- Written problem: Your task is to quote, unchanged, only the lines from the one with "q.make_compatible(carried.rotation_quaternion)" through the one with "keys = carried.animation_data", both ends included.

- Given information:
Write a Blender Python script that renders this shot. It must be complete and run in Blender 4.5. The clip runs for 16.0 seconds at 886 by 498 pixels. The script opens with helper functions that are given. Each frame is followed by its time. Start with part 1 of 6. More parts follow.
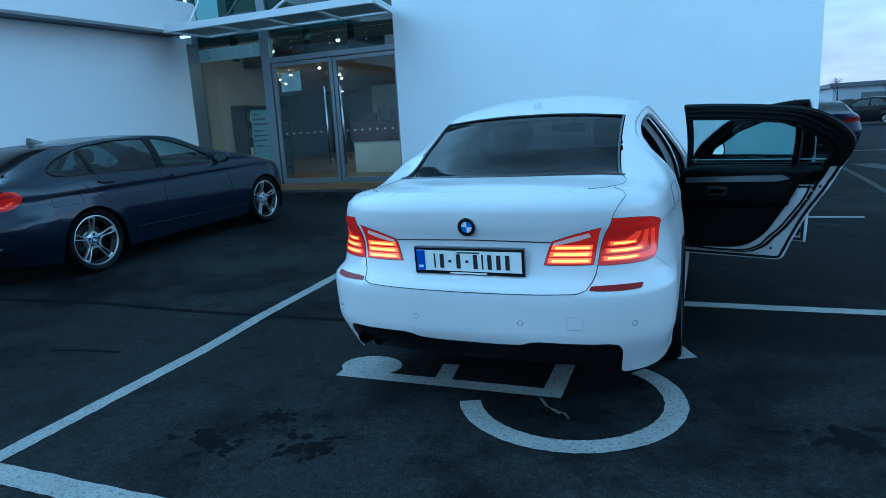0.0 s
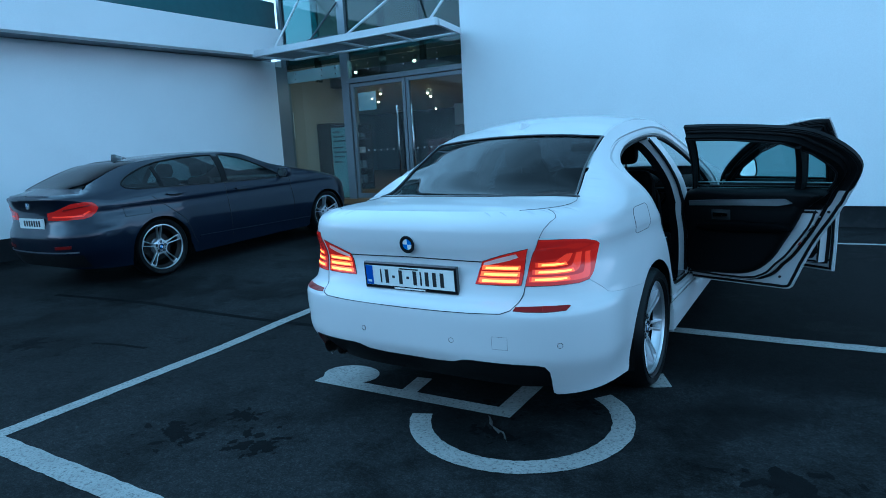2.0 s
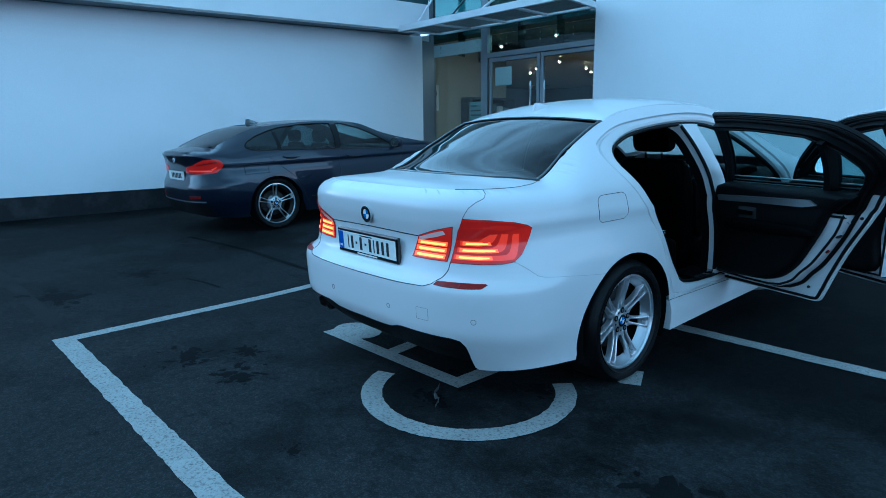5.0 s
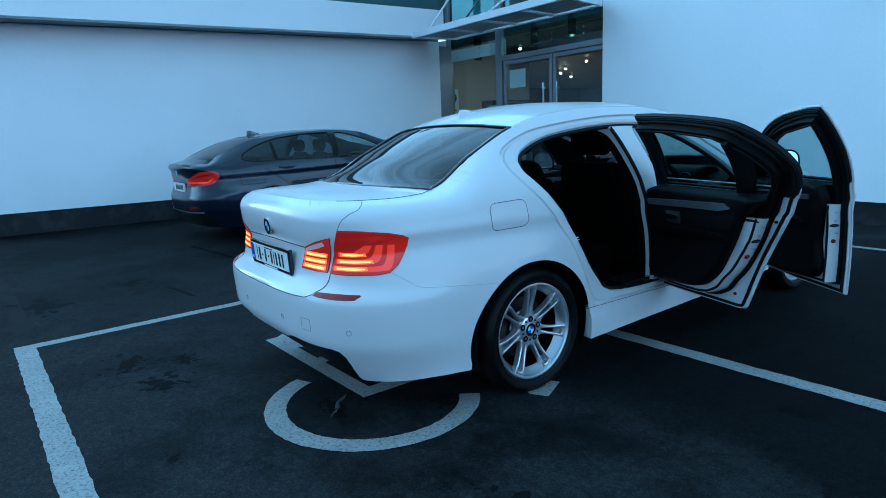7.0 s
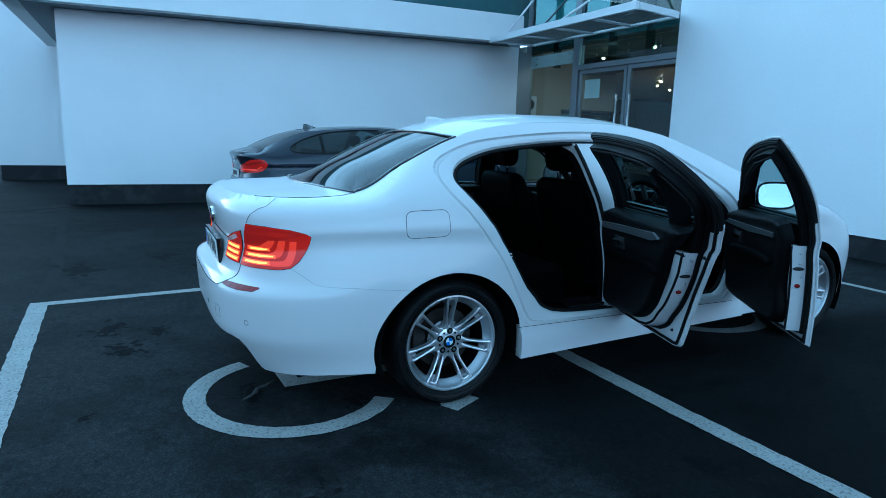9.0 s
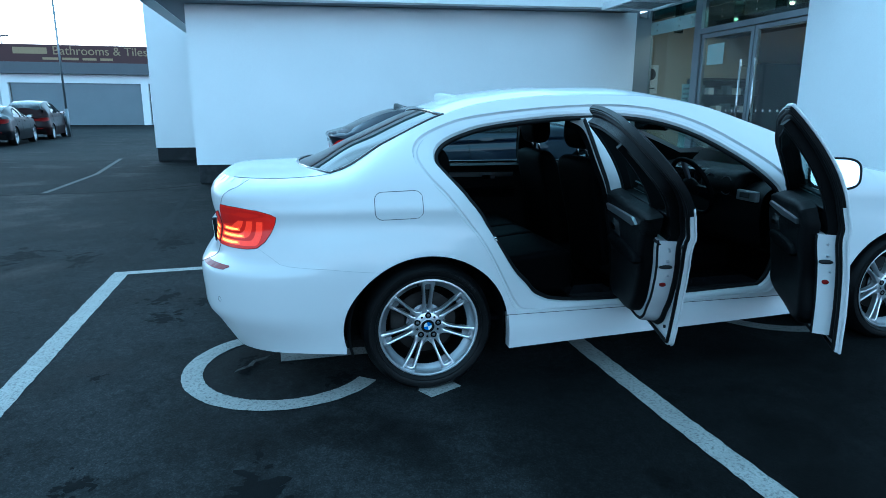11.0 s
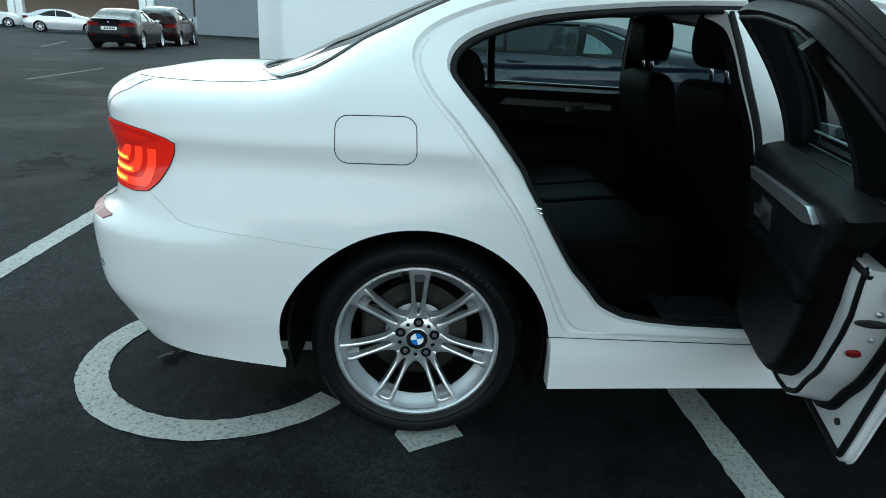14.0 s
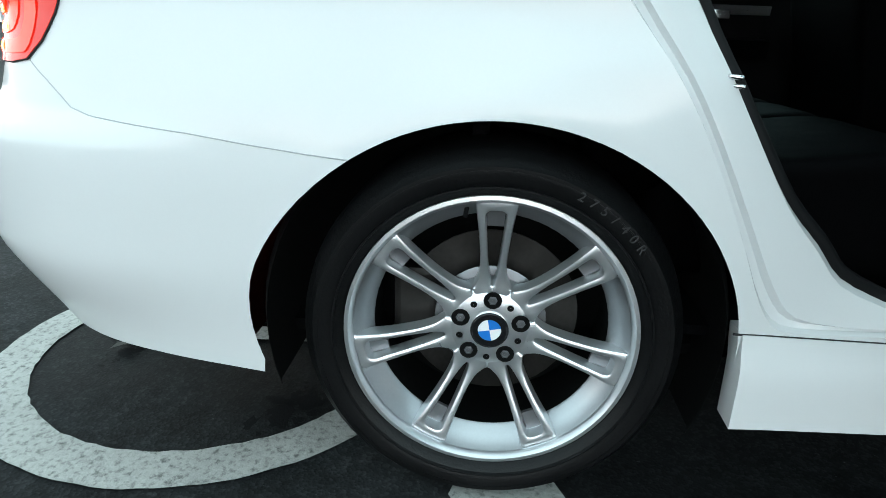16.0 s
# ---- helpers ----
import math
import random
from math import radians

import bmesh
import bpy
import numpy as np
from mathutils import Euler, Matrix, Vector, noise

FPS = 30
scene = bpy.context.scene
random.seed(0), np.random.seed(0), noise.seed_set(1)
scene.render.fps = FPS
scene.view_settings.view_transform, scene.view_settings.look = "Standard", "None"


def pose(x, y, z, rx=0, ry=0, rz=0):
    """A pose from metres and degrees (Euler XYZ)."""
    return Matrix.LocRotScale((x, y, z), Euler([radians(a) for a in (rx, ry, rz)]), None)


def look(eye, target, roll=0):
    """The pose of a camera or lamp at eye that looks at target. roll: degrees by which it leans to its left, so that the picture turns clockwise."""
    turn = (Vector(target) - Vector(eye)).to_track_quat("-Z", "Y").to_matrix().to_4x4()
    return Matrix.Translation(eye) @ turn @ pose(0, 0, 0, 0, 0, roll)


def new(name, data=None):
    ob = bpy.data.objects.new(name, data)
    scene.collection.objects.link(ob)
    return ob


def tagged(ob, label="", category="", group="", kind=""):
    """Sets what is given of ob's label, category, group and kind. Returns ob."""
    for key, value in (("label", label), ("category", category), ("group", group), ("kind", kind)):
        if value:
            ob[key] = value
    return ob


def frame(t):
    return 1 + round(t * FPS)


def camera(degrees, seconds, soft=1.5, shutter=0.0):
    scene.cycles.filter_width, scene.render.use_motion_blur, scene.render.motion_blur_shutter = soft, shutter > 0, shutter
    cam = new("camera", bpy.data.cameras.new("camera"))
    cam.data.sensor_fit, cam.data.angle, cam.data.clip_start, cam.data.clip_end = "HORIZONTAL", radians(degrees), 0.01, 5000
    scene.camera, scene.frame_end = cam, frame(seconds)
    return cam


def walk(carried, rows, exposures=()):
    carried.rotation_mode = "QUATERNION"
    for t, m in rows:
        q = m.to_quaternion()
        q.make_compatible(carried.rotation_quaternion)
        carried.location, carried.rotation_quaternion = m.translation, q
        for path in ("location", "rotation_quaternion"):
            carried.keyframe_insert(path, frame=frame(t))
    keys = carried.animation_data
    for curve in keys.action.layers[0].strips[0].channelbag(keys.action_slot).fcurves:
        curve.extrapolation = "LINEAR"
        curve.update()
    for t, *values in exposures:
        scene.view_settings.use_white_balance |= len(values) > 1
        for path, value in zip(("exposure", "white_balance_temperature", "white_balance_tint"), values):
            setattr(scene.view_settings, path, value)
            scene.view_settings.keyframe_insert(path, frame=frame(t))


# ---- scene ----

- Solution to the exercise:
        q.make_compatible(carried.rotation_quaternion)
        carried.location, carried.rotation_quaternion = m.translation, q
        for path in ("location", "rotation_quaternion"):
            carried.keyframe_insert(path, frame=frame(t))
    keys = carried.animation_data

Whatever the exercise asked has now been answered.